In the concert’s final offering, Meng Wang introduced The Wave in the Mind, contemplating a memory of them visiting a village in China and embodying the unique feeling and life of the women there – particularly of how time is so treated differently and how gender equity has historically operated. They utilised the entire ensemble in collaborative synergy, first initiated by scene-setting solo guzheng and electronics, before vibrant double stops by Yap and energetic pizzicato by Svoboda entered the mix. Yap and Svoboda proceeded to skilfully fuse their voices into joint harmony, before Yap expanded with affecting soloistic vocal folk lilts. Comparably, Meng Wang’s different ostinati and multi-faceted textural gestures throughout the improvisation proved as vital glue for work, allowing Yap and Svoboda to draw from neighbouring Greek myth and become these enchanting Sirens. In its final moments, the improvisation drew from the concert’s own live-written memory of lullaby-like moments throughout the night. Delicate hums led by Meng Wang echoed amongst the ensemble in a comforting end to an evening of remarkable genre-bending storytelling, introspection and delicate strength.

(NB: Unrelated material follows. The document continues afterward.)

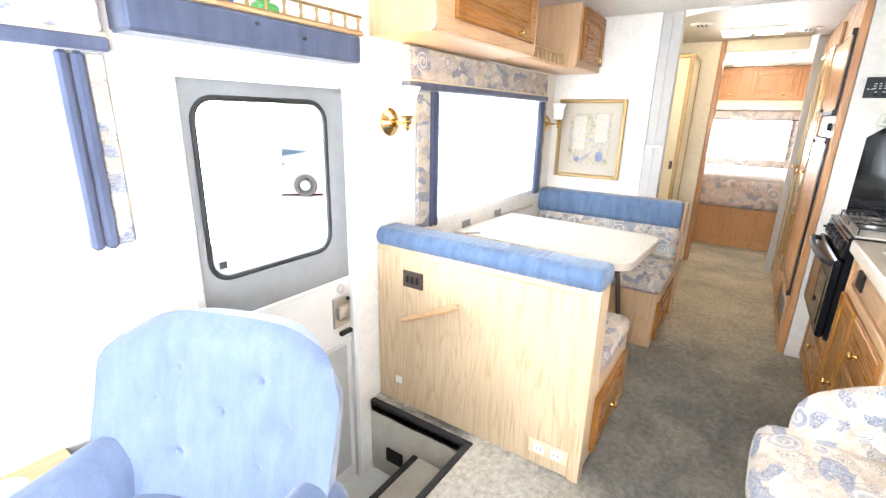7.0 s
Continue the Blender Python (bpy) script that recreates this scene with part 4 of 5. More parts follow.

As a concert based on memory, this one will stay with me, and I am sure many others, for quite a cherished while.
Guest reviewer Rob McIntyre
Drawing on nature, important causes and the personal, Robert McIntyre b.1998 (he/him) is an Australian Naarm/Melbourne-based, award-winning composer whose music creates an atmosphere of discussion and reflection. He finds, collects and brings awareness to moments, holding space for them in order to achieve a multi-faceted sense of visibility. McIntyre holds a Bachelor of Music (Honours) in Composition with First Class Honours from the Melbourne Conservatorium of Music, supervised primarily by Prof. Stuart Greenbaum and Dr. Katy Abbott.